> **Rows from a dataset of clips and code**:
━━━━━━━━━━━━━━━━

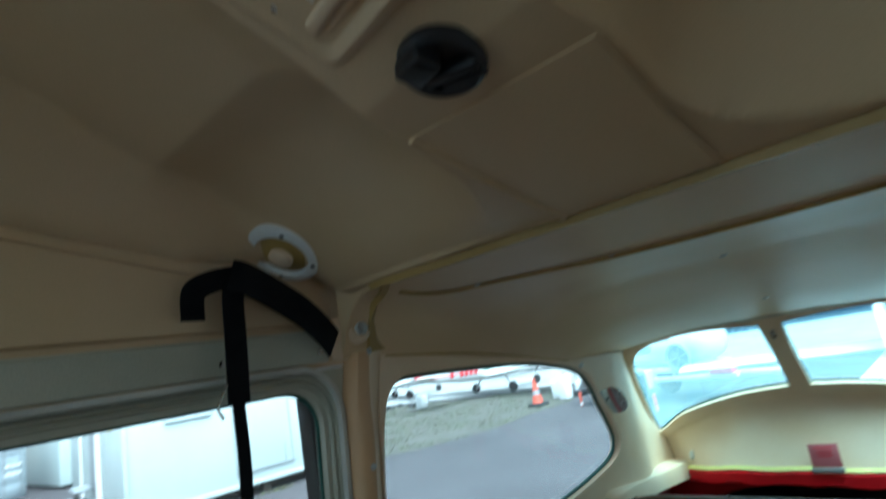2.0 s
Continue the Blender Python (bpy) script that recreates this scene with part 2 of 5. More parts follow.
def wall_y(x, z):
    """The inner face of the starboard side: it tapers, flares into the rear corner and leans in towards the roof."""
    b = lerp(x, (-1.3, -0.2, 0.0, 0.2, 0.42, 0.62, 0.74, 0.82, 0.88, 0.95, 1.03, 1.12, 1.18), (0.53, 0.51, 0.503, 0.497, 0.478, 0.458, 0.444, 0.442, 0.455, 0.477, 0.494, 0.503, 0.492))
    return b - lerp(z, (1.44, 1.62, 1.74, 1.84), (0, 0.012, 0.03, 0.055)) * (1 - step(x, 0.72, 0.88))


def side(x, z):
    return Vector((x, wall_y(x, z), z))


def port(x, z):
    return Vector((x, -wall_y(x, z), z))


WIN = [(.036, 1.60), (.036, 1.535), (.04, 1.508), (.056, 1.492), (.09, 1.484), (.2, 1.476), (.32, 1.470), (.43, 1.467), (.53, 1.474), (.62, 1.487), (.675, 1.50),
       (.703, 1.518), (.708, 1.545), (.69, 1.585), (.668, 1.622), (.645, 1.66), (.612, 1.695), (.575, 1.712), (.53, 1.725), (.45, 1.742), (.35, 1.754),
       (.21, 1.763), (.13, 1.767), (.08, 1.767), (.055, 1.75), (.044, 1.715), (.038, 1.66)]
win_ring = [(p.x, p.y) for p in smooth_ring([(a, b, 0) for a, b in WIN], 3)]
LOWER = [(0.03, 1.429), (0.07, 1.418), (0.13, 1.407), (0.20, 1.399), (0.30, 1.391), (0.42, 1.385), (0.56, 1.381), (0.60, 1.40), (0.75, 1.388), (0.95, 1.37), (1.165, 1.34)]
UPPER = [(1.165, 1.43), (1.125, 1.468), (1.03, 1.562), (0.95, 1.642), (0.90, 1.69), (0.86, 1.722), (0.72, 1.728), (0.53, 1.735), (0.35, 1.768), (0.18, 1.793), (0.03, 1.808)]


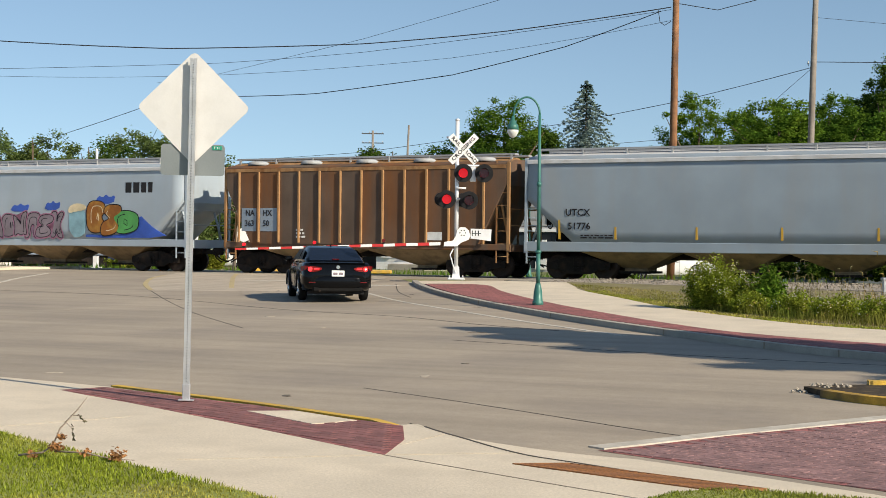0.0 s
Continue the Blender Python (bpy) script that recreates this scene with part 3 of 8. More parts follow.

━━━━━━━━━━━━━━━━

> **The problem**: Repeat all the records above exactly, leaving out any pictures.

> **The completed task**:
2.0 s
Continue the Blender Python (bpy) script that recreates this scene with part 2 of 5. More parts follow.
def wall_y(x, z):
    """The inner face of the starboard side: it tapers, flares into the rear corner and leans in towards the roof."""
    b = lerp(x, (-1.3, -0.2, 0.0, 0.2, 0.42, 0.62, 0.74, 0.82, 0.88, 0.95, 1.03, 1.12, 1.18), (0.53, 0.51, 0.503, 0.497, 0.478, 0.458, 0.444, 0.442, 0.455, 0.477, 0.494, 0.503, 0.492))
    return b - lerp(z, (1.44, 1.62, 1.74, 1.84), (0, 0.012, 0.03, 0.055)) * (1 - step(x, 0.72, 0.88))


def side(x, z):
    return Vector((x, wall_y(x, z), z))


def port(x, z):
    return Vector((x, -wall_y(x, z), z))


WIN = [(.036, 1.60), (.036, 1.535), (.04, 1.508), (.056, 1.492), (.09, 1.484), (.2, 1.476), (.32, 1.470), (.43, 1.467), (.53, 1.474), (.62, 1.487), (.675, 1.50),
       (.703, 1.518), (.708, 1.545), (.69, 1.585), (.668, 1.622), (.645, 1.66), (.612, 1.695), (.575, 1.712), (.53, 1.725), (.45, 1.742), (.35, 1.754),
       (.21, 1.763), (.13, 1.767), (.08, 1.767), (.055, 1.75), (.044, 1.715), (.038, 1.66)]
win_ring = [(p.x, p.y) for p in smooth_ring([(a, b, 0) for a, b in WIN], 3)]
LOWER = [(0.03, 1.429), (0.07, 1.418), (0.13, 1.407), (0.20, 1.399), (0.30, 1.391), (0.42, 1.385), (0.56, 1.381), (0.60, 1.40), (0.75, 1.388), (0.95, 1.37), (1.165, 1.34)]
UPPER = [(1.165, 1.43), (1.125, 1.468), (1.03, 1.562), (0.95, 1.642), (0.90, 1.69), (0.86, 1.722), (0.72, 1.728), (0.53, 1.735), (0.35, 1.768), (0.18, 1.793), (0.03, 1.808)]


0.0 s
Continue the Blender Python (bpy) script that recreates this scene with part 3 of 8. More parts follow.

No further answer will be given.